> DATA:
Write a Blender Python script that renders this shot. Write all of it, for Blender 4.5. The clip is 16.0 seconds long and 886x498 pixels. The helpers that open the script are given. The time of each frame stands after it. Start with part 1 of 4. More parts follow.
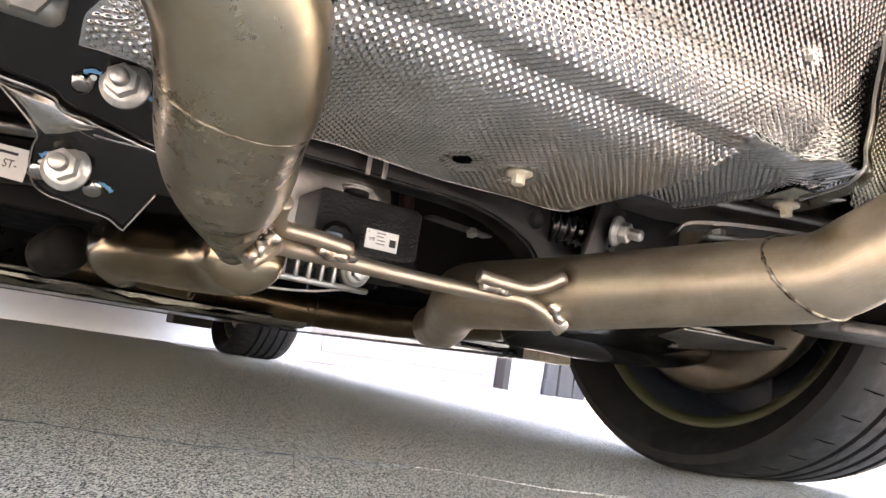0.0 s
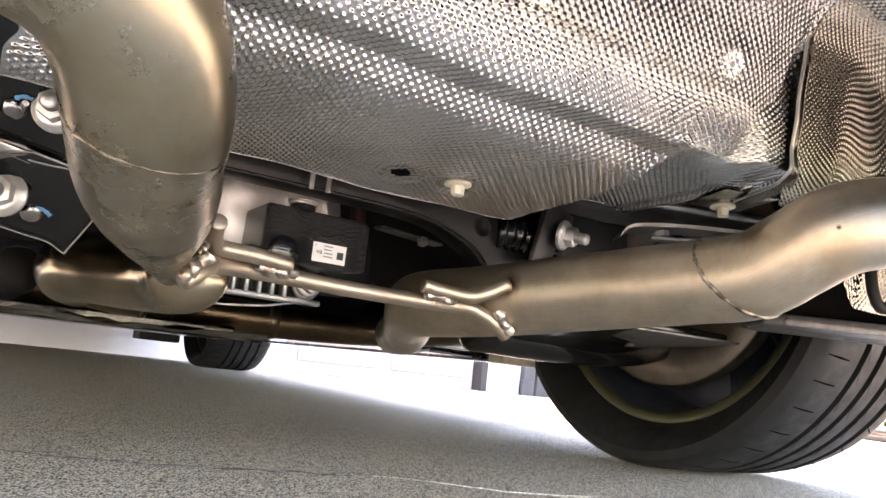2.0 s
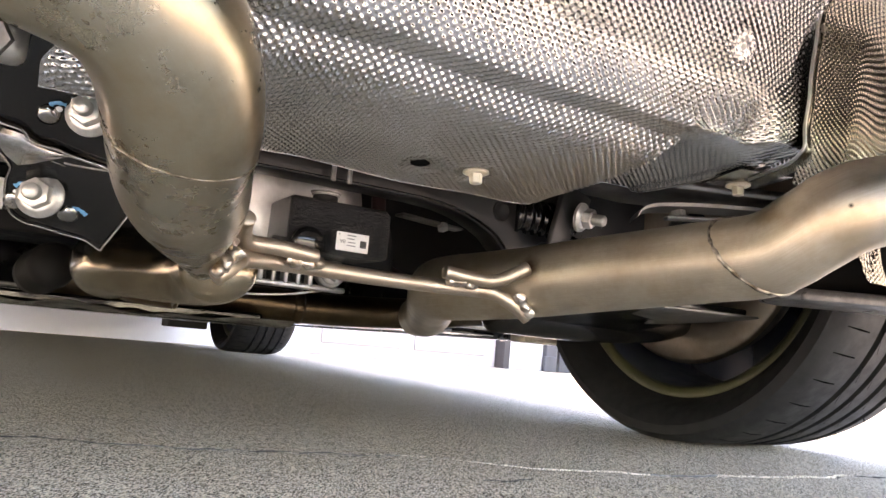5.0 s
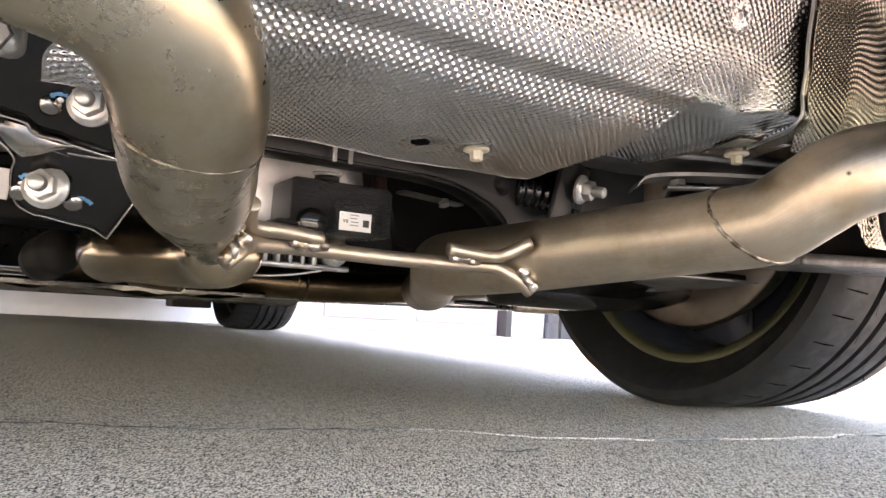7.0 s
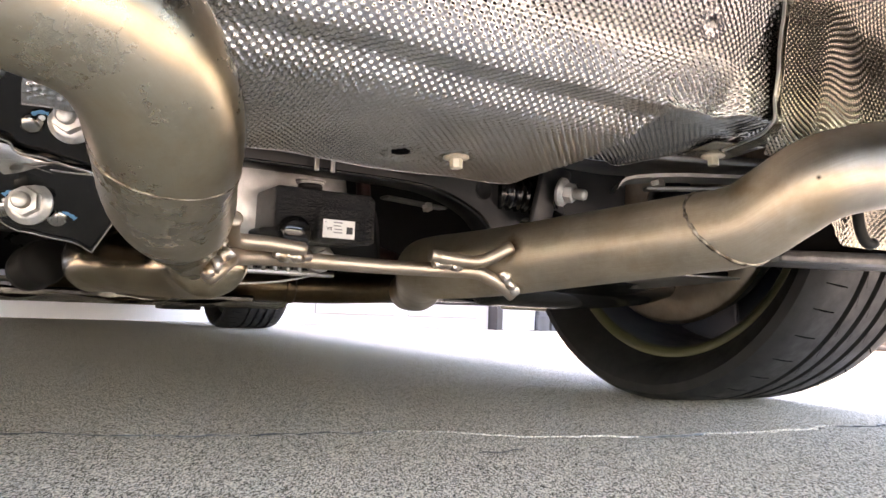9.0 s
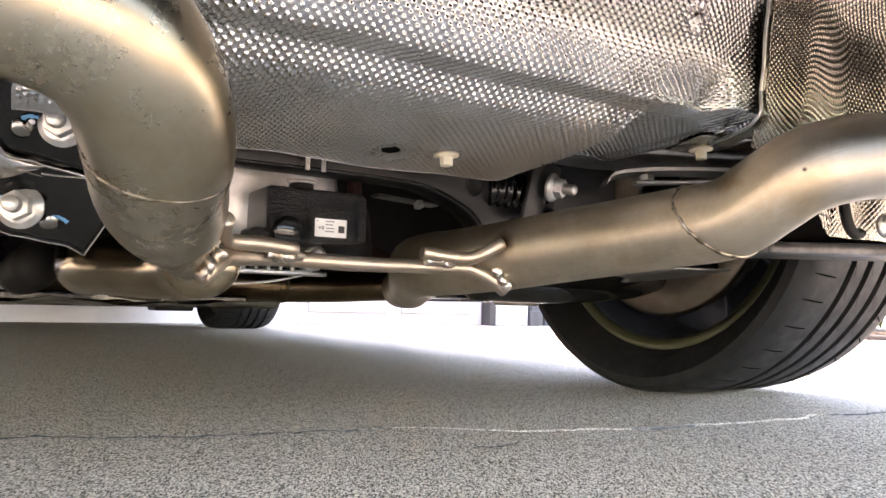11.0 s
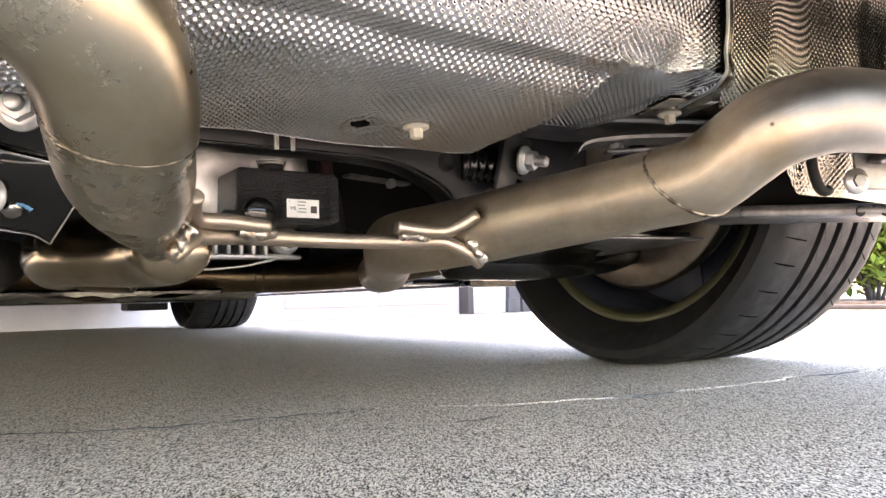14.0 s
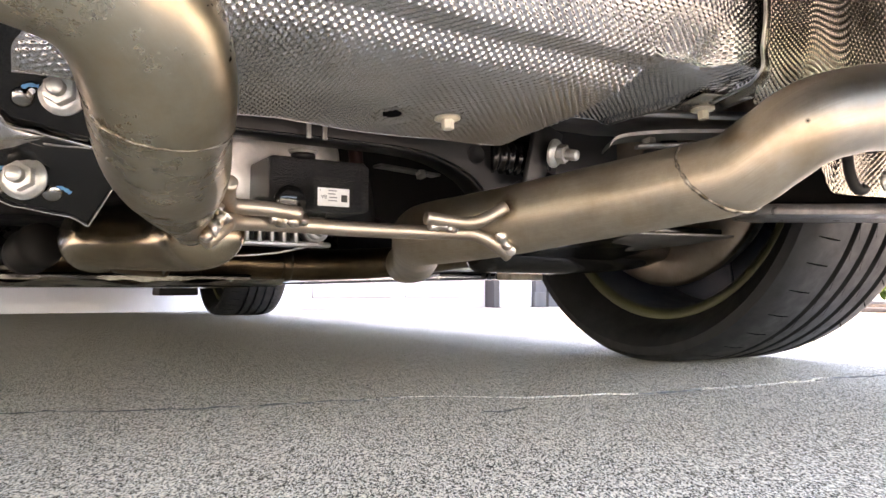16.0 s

> AIM:
The data above needs to be retyped exactly, with the images left out.

> THE RESPONSE:
Write a Blender Python script that renders this shot. Write all of it, for Blender 4.5. The clip is 16.0 seconds long and 886x498 pixels. The helpers that open the script are given. The time of each frame stands after it. Start with part 1 of 4. More parts follow.
0.0 s
2.0 s
5.0 s
7.0 s
9.0 s
11.0 s
14.0 s
16.0 s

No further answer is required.